Michael Holley, a former sports writer for the Boston Globe, followed the New England Patriots through the 2002-2003 National Football League seasons. He describes himself as a "fly on the wall" in team meetings, coaches meetings, and seems to have been … see full wiki

Author: Michael Holley
Genre: Sports,Nonfiction
Publisher: William Morrow
Date Published: 2004
1 review about Patriot Reign: Bill Belichick, the Coaches,...

Review of Patriot Reign by Mike Holley

  • Mar 8, 2009
Rating:
+4

Michael Holley, a former sports writer for the Boston Globe, followed the New England Patriots through the 2002-2003 National Football League seasons. He describes himself as a "fly on the wall" in team meetings, coaches meetings, and seems to have been literally everywhere with the Patriots for those two years.

The result is a well done, inside look at the inner workings of what is now considered one of the preeminent sports organizations and teams.

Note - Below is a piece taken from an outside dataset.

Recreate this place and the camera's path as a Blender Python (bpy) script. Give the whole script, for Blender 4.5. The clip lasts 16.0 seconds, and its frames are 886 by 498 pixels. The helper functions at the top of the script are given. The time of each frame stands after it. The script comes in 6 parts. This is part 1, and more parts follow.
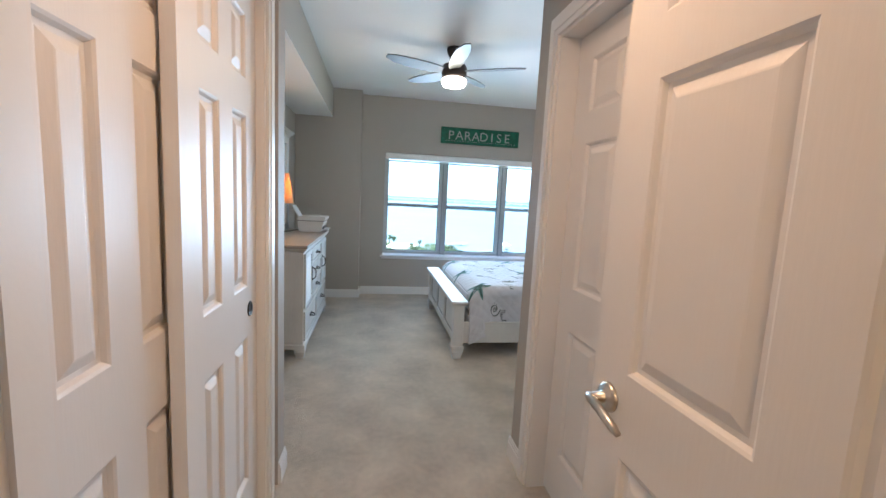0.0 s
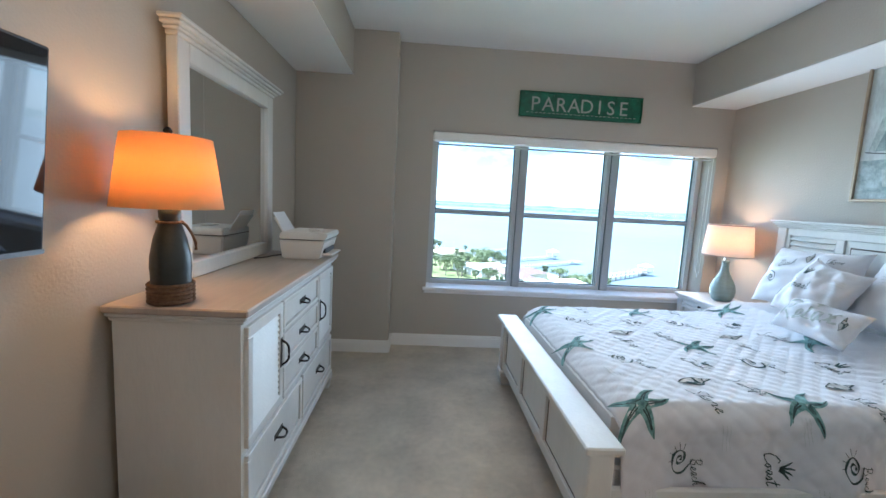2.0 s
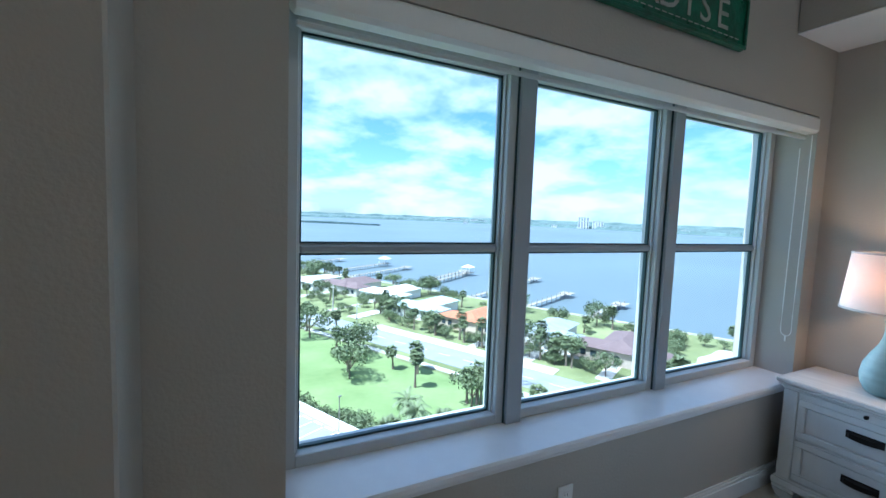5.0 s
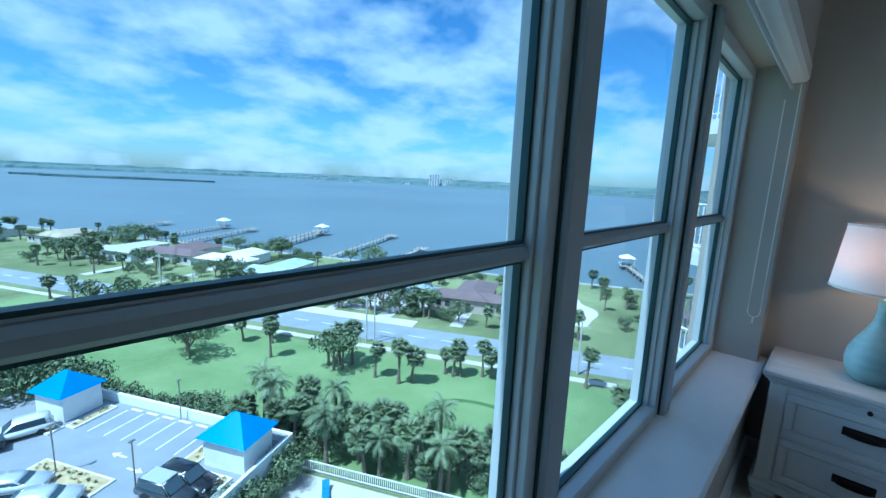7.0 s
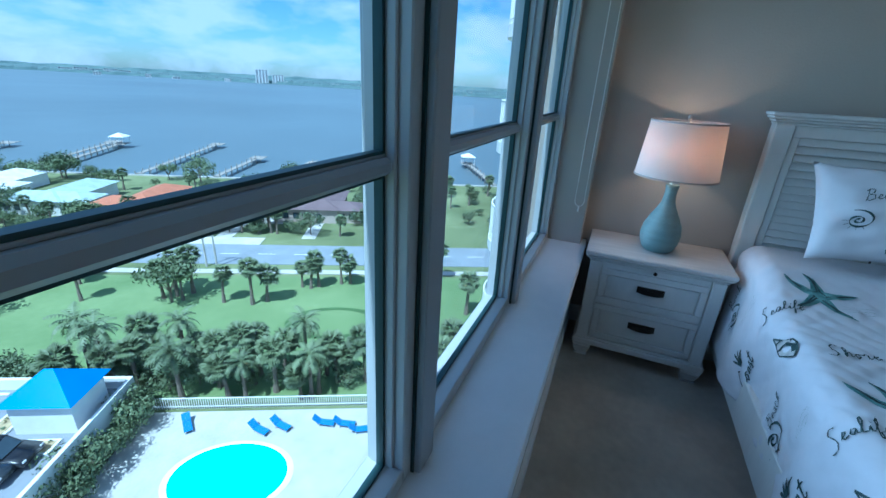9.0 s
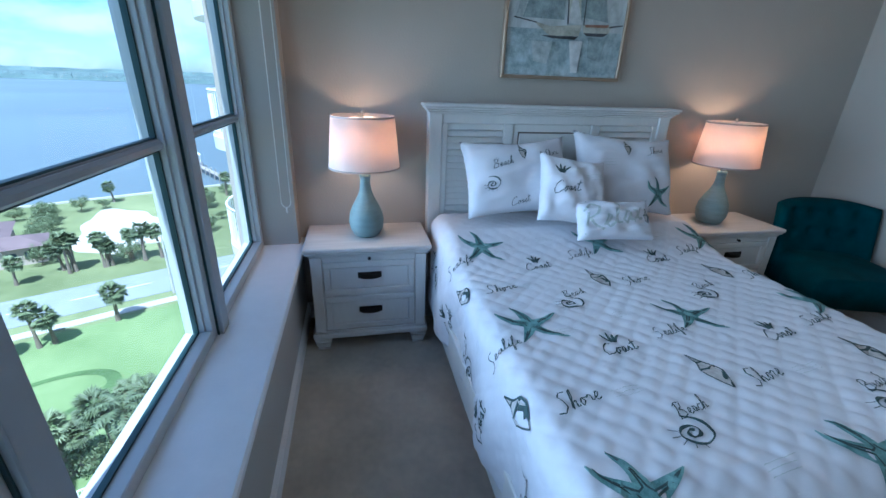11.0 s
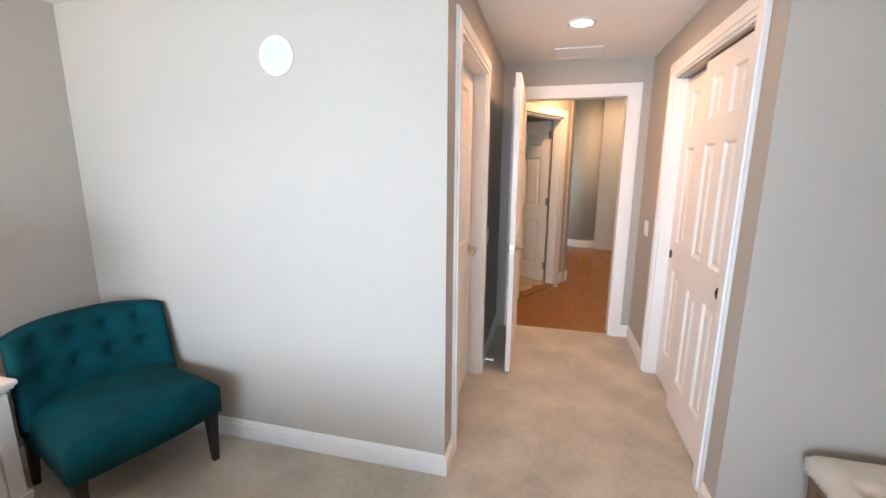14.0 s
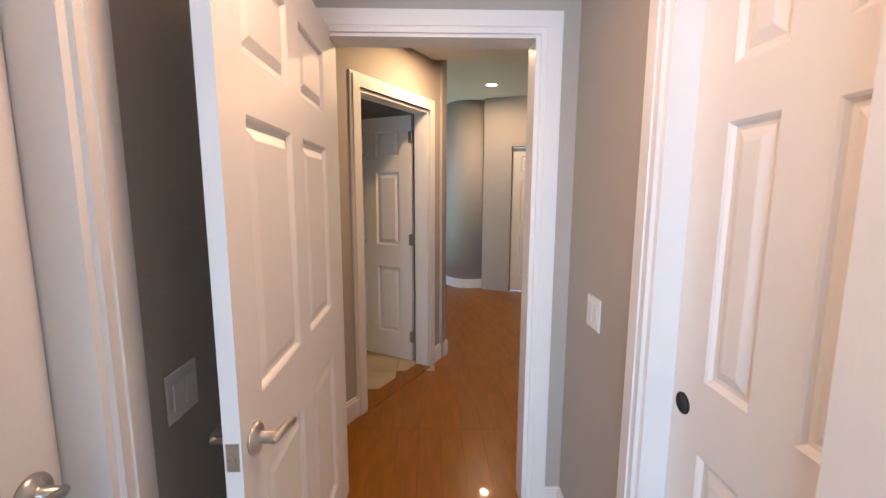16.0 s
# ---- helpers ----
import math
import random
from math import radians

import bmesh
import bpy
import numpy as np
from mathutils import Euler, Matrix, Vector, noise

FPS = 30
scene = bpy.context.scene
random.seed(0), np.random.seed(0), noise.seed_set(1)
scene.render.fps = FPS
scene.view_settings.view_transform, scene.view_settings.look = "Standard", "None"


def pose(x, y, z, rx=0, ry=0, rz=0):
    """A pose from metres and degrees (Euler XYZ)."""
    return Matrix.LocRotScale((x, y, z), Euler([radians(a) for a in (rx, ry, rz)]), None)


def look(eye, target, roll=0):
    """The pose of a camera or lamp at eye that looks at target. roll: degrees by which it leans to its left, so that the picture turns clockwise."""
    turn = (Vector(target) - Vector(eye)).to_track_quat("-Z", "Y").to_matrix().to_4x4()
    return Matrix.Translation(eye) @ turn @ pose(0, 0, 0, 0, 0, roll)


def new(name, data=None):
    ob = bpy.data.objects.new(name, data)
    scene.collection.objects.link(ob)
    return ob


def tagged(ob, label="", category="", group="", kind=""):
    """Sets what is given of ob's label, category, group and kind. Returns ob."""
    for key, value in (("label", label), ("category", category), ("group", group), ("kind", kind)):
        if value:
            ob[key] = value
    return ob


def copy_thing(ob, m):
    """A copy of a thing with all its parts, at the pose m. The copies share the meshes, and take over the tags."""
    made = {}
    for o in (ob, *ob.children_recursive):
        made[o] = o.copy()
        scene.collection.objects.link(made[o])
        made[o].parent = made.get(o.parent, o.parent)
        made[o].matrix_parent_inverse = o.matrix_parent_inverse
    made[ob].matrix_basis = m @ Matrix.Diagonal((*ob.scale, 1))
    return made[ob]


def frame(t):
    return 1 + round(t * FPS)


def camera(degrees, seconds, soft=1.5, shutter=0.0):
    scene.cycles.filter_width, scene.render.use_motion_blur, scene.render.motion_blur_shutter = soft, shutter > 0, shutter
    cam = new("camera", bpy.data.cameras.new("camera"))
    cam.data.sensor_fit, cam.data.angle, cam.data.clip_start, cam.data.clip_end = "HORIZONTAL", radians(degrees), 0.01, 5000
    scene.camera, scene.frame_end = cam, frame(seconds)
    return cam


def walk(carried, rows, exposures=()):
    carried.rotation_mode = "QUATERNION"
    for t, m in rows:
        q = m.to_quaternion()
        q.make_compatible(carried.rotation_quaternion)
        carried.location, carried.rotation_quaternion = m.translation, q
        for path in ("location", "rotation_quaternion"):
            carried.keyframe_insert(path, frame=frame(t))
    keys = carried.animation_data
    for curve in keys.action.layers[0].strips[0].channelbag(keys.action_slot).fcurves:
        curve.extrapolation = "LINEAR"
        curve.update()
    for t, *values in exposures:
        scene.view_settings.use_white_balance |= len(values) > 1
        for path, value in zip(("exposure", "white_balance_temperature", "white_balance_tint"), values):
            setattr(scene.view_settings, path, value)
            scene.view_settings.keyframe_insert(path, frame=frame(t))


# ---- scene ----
cam = camera(93.9, 16.0, soft=1.5)
PATH = [
    (0, (0.421, -1.956, 1.340), (0.749, 0.002, 1.095), 2.9),
    (0.5, (0.454, -1.513, 1.347), (0.656, 0.462, 1.101), 3.0),
    (1, (0.494, -1.036, 1.327), (0.609, 0.947, 1.088), 3.0),
    (1.5, (0.469, -0.505, 1.332), (0.556, 1.479, 1.091), 3.1),
    (2, (0.465, -0.001, 1.312), (0.575, 1.983, 1.079), 3.1),
    (2.5, (0.455, 0.501, 1.301), (0.655, 2.478, 1.072), 3.1),
    (3, (0.411, 0.958, 1.307), (0.742, 2.918, 1.092), 3.1),
    (3.5, (0.424, 1.424, 1.295), (0.907, 3.356, 1.104), 2.9),
    (4, (0.412, 1.89, 1.288), (1.067, 3.771, 1.117), 2.8),
    (4.2, (0.413, 2.036, 1.306), (1.116, 3.901, 1.144), 2.6),
    (6.3, (0.545, 3.213, 1.337), (1.794, 4.755, 1.096), 2.4),
    (6.5, (0.593, 3.304, 1.339), (1.908, 4.789, 1.076), 2.5),
    (7, (0.644, 3.441, 1.341), (2.074, 4.799, 1.009), 2.5),
    (7.5, (0.636, 3.496, 1.335), (2.149, 4.732, 0.911), 2.3),
    (8, (0.623, 3.524, 1.322), (2.212, 4.62, 0.797), 2.0),
    (8.2, (0.645, 3.544, 1.314), (2.269, 4.563, 0.744), 2.4),
    (10.3, (0.77, 3.398, 1.373), (2.605, 3.462, 0.582), 2.4),
    (10.5, (0.773, 3.37, 1.369), (2.62, 3.311, 0.604), 2.1),
    (11, (0.797, 3.302, 1.41), (2.608, 2.905, 0.659), 2.1),
    (11.5, (0.792, 3.187, 1.402), (2.518, 2.445, 0.715), 1.7),
    (12, (0.787, 2.994, 1.414), (2.356, 1.929, 0.778), 1.5),
    (12.5, (0.793, 2.785, 1.424), (2.142, 1.422, 0.856), 1.2),
    (13, (0.853, 2.481, 1.439), (1.93, 0.873, 0.932), 1.0),
    (13.5, (0.824, 2.133, 1.432), (1.601, 0.344, 0.99), 0.7),
    (14, (0.753, 1.705, 1.456), (1.229, -0.198, 1.07), 0.4),
    (14.5, (0.742, 1.196, 1.441), (0.962, -0.761, 1.093), 0.3),
    (15, (0.7, 0.683, 1.411), (0.745, -1.291, 1.094), 0.4),
    (15.5, (0.605, 0.175, 1.425), (0.576, -1.802, 1.129), 0.5),
    (16, (0.569, -0.322, 1.436), (0.528, -2.302, 1.158), 0.2),
]
walk(cam, [(t, look(eye, target, roll)) for t, eye, target, roll in PATH], exposures=[
    (0, 2.3, 5150, 4), (1.0, 2.25, 5300, 4), (1.5, 2.2, 5350, 4), (2.5, 2.05, 5200, 6), (3.5, 1.74, 5150, 6), (4.2, 1.5, 5150, 5), (6.3, 0.62, 4550, -4), (7.0, 0.38, 4300, -7),
    (8.2, 0.3, 4300, -7), (10.3, 0.7, 4500, 3), (11.0, 1.0, 4700, 5), (11.5, 1.22, 4950, 6), (12.0, 1.5, 5300, 8), (12.5, 1.92, 5600, 10), (13.0, 2.18, 5850, 11), (13.5, 2.5, 5900, 12), (14.2, 2.85, 5850, 14), (14.6, 2.88, 5800, 14), (15.0, 2.5, 5700, 13), (16.0, 2.55, 5150, 9),
])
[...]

New England Patriots' fans have suffered a lot of losing seasons over the years. Painful losing seasons. The organization, the players, and coaches were just atrocious and there was no hope in sight during stretches of the 1980's and early 1990's.

That is why the Super Bowl victory over the St. Louis Rams after the 2001 season was so gratifying to Patriot fans. The team's failure to reach the playoffs in 2002 was a big disappointment because it appeared maybe the Patriots where just a lucky underdog with a good run.

Michael Holley actually started following the team at the start of the 2002 season and decided to continue on in 2003. He was rewarded with another Super Bowl run that not only legitimized the Patriots as an elite team in the NFL, but legitimized the 2001 championship season as well.

So how did the Patriots do it? Holley tells us. It's through a very well organized sports team from the top down. And it all centers around coach Bill Belichick, who sets the goals and responsibilities of all parts of the organization and then, as a team, working toward that goal, which is of course winning championships. It relies on team work from the owner, the scouts, the trainers, the coaches, the administrative staff, and of course, the players.

And it's important to note the importance of owner Robert Kraft. He has given Belichick the authority to run the football operation as he sees fit, and Belichick responds by keeping Kraft fully in the loop and the communication channels open with the owner—something Bill Parcels refused to do.

Probably the two most important functions that are necessary to win championships is finding players in the draft and free agency that fit the system and managing the salary cap. Belichick and the Scott Pioli, Vice President of Player Personnel, and of course the coaches and scouts, have had outstanding drafts and free agent acquisitions since Belichick's reign.

And Belichick and Pioli have done a fabulous job managing the salary cap—a task that led to the release of fan favorite Strong Safety Lawyer Milloy prior to the 2003 season.

Belichick and his staff have found players with the character to fulfill their roles on the team with a winning attitude and play team ball. Being introduced as a team instead of individually prior to Super Bowl XXXVI was not a gimmick—they really do play that way.

Holley's book also includes a lot biographical information about Belichick and how grew up in a football family, his father being an assistance coach for Navy, and his intense study of the game and what it takes to win.

He explores Belichick's decision to leave the New York Jets after being hired as head coach to get out of the shadow of Bill Parcels and run his own show. And we discover that the team won, despite the drama and negative feelings surrounding the trade of Drew Bledsoe to the Buffalo Bills and the release of Lawyer Milloy.

While most of the book focuses on the coach and the organization, Holley does provide the players' perspective. While Belichick is a bit aloof with his players, the players themselves understand that the system works and winning (and losing) as a team is what they are all about. Of course, it's easy to buy into the system with two Super Bowl rings on their fingers.

This is a very short book—a quick read—but is full of insight into the Patriots' organization. This is a must read for Patriots' fans. Avid football fans probably would also enjoy the book to see how a winning team operates.